One of Hathcock’s most famous accomplishments was shooting an enemy sniper through the enemy’s own rifle scope, hitting him in the eye and killing him. Hathcock and John Roland Burke, his spotter, were stalking the enemy sniper in the jungle near Hill 55, the firebase from which Hathcock was operating, southwest of Da Nang. The sniper, known only as the “Cobra,” had already killed several Marines and was believed to have been sent specifically to kill Hathcock. When Hathcock saw a flash of light (light reflecting off the enemy sniper’s scope) in the bushes, he fired at it, shooting through the scope and killing the sniper. Surveying the situation, Hathcock concluded that the only feasible way he could have put the bullet straight down the enemy’s scope, through his eye, would have been if both snipers were zeroing in on each other at the same time and Hathcock fired first, which gave him only a few seconds to act. Given the flight time of rounds at long ranges, the snipers could have simultaneously killed one another. Hathcock took possession of the dead sniper’s rifle, hoping to bring it home as a “trophy”, but after he turned it in and tagged it, it was stolen from the armory.
A female Viet Cong sniper, platoon commander and interrogator known as “Apache” because of her methods of torturing U.S. Marines and South Vietnamese Army (SVA) troops and letting them bleed to death, was killed by Hathcock. This was a major morale victory as “Apache” was terrorizing the troops around Hill 55.

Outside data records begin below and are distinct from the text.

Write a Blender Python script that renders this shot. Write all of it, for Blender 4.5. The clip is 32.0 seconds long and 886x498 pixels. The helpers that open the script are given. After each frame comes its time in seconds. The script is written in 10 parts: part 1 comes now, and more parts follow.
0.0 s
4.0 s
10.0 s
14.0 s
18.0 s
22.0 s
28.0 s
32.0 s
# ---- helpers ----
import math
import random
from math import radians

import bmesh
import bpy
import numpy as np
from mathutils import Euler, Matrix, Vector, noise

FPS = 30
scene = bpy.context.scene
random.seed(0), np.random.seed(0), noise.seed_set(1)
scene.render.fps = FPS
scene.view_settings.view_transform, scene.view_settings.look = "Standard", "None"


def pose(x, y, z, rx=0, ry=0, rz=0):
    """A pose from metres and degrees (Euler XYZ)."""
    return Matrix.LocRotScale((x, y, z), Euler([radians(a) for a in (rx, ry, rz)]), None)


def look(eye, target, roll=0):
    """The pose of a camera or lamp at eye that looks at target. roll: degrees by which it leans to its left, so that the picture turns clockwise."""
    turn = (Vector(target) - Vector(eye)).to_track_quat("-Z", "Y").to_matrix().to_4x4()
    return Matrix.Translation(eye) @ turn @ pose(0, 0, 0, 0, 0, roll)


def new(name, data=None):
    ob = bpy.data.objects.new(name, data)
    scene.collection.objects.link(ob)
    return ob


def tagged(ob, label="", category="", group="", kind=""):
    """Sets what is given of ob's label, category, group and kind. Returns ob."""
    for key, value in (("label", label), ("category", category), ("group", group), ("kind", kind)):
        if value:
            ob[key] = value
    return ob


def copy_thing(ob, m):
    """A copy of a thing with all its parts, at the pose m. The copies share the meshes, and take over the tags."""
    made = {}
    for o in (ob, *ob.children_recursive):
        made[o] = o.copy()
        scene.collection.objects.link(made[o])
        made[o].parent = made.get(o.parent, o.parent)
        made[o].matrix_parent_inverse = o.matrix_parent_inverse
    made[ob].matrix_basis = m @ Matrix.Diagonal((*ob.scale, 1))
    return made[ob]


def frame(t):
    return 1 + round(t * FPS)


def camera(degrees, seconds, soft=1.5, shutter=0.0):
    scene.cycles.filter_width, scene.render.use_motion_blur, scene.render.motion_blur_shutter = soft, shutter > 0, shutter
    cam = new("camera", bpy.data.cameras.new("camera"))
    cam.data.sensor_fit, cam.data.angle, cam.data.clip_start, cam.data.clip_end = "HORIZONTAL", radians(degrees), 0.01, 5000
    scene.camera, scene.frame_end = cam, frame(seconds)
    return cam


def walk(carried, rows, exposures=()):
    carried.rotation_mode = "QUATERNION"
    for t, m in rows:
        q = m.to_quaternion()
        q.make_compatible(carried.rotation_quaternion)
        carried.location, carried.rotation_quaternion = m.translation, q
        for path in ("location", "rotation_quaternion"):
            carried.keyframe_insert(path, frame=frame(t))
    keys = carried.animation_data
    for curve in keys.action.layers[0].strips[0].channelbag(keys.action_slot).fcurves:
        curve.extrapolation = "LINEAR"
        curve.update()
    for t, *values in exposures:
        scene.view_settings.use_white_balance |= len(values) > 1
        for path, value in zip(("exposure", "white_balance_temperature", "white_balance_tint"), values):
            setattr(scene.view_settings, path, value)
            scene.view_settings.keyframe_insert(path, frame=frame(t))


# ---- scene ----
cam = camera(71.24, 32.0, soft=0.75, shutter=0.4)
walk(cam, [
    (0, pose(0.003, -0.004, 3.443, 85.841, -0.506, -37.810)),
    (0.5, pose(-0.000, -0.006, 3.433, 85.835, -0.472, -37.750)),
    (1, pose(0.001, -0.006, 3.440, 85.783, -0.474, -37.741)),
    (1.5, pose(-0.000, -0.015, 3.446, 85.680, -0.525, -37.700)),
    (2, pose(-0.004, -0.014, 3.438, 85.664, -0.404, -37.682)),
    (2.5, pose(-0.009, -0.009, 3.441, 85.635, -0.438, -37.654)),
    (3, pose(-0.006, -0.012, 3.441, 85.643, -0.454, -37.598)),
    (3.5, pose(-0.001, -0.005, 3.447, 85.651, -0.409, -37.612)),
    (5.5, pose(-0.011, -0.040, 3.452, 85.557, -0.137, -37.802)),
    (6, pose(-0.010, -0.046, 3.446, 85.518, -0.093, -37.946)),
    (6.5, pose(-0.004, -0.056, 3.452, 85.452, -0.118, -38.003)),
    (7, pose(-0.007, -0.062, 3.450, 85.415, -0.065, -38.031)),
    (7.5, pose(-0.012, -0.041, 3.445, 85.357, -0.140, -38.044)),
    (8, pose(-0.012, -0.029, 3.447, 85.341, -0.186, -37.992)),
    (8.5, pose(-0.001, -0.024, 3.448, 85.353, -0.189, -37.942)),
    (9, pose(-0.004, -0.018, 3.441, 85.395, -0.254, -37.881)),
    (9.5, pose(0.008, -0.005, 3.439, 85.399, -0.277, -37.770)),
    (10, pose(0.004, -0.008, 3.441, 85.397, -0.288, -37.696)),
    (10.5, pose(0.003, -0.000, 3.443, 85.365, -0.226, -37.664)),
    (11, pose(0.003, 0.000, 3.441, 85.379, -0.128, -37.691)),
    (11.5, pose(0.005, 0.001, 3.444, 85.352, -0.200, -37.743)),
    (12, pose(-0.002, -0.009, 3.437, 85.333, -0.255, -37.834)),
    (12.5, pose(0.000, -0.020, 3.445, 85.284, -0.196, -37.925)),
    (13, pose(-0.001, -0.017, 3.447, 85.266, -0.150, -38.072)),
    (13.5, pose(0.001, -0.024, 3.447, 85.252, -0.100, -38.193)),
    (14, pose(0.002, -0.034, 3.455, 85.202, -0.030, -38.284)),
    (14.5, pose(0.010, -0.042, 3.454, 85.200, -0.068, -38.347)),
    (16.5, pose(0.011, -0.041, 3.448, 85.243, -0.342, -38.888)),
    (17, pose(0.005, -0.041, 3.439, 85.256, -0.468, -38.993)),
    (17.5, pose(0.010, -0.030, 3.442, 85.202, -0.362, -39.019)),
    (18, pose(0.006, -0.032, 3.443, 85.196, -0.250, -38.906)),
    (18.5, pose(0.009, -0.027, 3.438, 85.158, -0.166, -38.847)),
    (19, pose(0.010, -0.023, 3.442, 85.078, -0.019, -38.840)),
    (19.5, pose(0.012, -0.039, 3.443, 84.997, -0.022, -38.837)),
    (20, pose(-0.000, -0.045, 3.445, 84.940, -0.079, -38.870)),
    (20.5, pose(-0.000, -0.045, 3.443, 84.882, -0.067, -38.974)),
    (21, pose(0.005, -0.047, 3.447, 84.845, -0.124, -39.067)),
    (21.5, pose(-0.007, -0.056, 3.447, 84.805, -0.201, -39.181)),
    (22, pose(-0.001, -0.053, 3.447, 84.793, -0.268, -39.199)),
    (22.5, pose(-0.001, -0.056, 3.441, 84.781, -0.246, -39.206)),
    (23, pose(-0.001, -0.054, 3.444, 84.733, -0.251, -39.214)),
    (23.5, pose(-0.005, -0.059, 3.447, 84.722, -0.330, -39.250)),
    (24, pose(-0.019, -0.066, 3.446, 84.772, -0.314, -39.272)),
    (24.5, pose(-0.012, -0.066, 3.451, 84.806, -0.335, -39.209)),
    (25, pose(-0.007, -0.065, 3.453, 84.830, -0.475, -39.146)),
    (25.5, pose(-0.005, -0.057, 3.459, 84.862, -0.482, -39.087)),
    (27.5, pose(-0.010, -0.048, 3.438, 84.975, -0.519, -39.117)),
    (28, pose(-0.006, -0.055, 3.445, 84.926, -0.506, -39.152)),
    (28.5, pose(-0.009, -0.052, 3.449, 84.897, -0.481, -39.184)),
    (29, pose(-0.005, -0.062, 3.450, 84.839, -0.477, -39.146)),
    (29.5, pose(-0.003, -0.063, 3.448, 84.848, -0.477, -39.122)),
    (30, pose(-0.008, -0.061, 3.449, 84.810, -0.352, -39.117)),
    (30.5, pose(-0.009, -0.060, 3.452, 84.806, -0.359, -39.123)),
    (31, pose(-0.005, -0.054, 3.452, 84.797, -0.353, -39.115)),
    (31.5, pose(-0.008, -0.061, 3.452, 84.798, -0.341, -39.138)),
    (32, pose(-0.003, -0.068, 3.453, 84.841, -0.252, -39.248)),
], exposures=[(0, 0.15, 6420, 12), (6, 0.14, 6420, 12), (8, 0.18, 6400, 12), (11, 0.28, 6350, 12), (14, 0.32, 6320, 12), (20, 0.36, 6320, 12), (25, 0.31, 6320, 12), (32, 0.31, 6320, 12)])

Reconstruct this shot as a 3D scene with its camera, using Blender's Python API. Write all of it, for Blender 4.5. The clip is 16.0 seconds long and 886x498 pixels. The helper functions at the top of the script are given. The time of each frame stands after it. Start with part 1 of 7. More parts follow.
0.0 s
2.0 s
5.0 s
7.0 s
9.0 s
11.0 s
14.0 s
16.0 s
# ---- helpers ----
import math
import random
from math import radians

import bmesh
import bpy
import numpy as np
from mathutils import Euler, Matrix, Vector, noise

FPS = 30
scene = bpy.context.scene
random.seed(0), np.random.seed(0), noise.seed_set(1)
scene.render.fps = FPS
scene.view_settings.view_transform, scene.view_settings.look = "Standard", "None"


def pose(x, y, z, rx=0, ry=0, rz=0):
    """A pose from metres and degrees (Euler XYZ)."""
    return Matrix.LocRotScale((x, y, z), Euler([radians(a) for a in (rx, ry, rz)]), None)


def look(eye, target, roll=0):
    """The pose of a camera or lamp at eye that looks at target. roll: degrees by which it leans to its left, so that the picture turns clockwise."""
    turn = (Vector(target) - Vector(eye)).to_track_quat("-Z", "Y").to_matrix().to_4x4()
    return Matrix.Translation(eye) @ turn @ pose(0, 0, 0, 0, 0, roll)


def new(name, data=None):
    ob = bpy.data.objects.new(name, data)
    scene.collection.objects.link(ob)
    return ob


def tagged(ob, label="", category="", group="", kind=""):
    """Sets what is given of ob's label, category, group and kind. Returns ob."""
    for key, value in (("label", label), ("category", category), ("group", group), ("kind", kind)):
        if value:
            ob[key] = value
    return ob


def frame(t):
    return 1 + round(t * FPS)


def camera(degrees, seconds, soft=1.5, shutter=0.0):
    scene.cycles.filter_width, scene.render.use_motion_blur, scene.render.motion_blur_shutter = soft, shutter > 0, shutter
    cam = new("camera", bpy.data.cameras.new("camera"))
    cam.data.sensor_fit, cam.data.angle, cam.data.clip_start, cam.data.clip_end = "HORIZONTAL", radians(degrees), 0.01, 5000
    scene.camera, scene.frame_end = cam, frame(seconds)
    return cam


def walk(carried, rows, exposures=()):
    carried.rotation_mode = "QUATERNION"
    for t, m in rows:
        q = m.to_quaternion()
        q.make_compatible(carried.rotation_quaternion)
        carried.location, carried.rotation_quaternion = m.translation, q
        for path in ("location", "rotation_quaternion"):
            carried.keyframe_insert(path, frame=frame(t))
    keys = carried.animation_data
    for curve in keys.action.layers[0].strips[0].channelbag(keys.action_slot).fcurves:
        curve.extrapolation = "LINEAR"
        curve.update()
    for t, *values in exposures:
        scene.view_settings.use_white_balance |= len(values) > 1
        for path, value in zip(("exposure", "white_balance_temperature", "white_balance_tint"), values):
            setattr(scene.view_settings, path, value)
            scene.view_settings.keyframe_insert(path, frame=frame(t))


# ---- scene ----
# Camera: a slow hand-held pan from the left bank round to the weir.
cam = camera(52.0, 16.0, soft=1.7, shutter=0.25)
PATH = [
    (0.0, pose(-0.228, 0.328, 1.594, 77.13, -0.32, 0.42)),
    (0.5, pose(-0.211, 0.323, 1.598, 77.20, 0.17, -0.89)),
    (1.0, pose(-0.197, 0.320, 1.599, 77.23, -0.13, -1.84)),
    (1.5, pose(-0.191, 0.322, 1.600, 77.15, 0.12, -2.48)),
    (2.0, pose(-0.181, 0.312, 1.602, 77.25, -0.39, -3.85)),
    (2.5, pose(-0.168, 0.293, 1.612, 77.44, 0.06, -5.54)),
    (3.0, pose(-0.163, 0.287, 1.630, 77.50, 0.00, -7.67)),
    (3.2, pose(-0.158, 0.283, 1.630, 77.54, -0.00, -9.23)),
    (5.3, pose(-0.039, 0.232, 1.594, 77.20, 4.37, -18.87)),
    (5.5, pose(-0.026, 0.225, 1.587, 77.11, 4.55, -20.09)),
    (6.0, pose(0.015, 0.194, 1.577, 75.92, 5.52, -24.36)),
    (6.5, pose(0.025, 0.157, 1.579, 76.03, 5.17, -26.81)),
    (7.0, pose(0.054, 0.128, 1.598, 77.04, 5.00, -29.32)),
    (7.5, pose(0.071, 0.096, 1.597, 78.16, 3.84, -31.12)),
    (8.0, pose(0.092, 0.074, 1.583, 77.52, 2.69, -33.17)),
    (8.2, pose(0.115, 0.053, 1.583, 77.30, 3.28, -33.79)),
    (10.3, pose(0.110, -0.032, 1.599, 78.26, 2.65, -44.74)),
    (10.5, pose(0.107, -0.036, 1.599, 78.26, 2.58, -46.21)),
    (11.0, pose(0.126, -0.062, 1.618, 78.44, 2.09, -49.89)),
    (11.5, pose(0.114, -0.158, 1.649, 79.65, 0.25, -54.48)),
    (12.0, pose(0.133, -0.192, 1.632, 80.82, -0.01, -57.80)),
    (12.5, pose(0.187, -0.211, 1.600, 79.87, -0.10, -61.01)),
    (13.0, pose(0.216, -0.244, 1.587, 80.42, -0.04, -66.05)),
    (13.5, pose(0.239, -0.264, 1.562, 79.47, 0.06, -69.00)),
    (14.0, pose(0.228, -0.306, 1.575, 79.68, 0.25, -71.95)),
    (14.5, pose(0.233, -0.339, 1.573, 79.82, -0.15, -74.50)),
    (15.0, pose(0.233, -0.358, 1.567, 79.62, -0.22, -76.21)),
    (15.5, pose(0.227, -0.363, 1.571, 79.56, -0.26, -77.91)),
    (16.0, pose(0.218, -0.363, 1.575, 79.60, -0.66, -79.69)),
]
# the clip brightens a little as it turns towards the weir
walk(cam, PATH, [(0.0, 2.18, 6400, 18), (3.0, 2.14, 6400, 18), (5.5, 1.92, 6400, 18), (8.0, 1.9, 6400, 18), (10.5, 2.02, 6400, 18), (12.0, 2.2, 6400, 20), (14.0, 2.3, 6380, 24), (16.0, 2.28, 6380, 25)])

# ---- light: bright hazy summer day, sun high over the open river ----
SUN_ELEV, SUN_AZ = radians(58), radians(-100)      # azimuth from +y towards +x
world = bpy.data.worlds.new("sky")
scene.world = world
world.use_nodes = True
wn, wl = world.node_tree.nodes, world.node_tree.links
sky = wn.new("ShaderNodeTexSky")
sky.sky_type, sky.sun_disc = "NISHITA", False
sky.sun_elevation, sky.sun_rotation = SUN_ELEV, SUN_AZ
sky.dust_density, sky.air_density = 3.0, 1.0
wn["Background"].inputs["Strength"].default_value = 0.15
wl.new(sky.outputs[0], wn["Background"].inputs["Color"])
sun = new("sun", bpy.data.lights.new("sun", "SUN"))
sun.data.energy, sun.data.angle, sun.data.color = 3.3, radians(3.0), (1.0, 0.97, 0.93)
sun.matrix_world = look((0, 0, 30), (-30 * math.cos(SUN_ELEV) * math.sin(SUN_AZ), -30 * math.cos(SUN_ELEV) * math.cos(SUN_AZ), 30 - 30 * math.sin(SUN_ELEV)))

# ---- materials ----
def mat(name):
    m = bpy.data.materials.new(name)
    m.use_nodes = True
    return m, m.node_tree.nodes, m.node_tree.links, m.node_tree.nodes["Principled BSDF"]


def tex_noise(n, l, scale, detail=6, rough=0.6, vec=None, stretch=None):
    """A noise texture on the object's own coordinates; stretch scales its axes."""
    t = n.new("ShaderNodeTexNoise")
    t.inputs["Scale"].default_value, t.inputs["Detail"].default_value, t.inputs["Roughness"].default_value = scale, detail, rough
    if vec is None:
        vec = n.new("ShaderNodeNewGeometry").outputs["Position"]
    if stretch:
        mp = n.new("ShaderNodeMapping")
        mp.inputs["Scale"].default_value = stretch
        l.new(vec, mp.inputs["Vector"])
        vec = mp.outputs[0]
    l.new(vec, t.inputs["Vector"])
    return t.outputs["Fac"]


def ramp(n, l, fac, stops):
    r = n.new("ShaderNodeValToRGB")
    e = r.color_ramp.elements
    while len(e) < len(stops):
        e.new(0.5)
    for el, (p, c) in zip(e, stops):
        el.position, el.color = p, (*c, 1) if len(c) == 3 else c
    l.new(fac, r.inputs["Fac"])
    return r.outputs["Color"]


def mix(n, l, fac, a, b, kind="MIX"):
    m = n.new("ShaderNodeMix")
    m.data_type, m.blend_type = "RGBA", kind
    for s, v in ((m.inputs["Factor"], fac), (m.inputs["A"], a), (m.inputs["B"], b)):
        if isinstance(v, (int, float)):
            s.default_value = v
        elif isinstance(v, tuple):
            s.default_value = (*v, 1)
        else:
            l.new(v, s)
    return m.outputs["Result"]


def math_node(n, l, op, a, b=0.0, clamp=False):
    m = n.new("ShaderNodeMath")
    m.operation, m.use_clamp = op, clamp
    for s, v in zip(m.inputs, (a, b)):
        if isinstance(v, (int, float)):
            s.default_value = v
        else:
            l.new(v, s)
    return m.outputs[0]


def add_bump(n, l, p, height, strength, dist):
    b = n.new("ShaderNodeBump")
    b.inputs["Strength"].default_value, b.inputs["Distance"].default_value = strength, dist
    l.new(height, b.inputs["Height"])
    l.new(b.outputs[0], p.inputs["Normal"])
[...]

Hathcock only once removed the white feather from his bush hat while deployed in Vietnam. During a volunteer mission days before the end of his first deployment, he crawled over 1,500 yards of field to shoot a high-ranking NVA officer.He was not informed of the details of the mission until he accepted it. This effort took four days and three nights, without sleep, of constant inch-by-inch crawling.
Hathcock said he was almost stepped on as he lay camouflaged with grass and vegetation in a meadow shortly after sunset.At one point he was nearly bitten by a bamboo viper, but had the presence of mind to avoid moving and giving up his position.As the officer exited his encampment, Hathcock fired a single shot that struck the officer in the chest, killing him.
01. Simo Häyhä
Simo Häyhä, nicknamed “White Death” by the Red Army, was a Finnish marksman. Using a Finnish M/28-30 rifle (a Finnish variant of the Mosin–Nagant rifle) in the Winter War, he is reported as having over 500 kills. He helped defend Finland from the Soviets during World War II.
Simo Hayha’s involvement in the Winter War was very extraordinary. With his Mosin-Nagant M91 rifle, he would dress in white winter camouflage, and carry with him only a day’s worth of supplies and ammunition. While hiding out in the snow, he would then take out any Russian who entered his killing zone. Hayha preferred to use iron sights on his gun instead of scopes, as scopes had a tendency to glare in the sunlight and reveal his position. While he may sound like an ordinary sniper, this was far from the case: over the course of 100 days during the winter he racked up over 500 kills, earning him the nickname “The White Death”.
The Soviets feared him so much that they mounted numerous counter sniper and artillery attacks to get rid of him, all of which failed miserably. However, on March 6th, 1940, he was hit in the jaw by an explosive round from a counter sniper. He fell into an 11-day coma, awakening on the day that the war ended.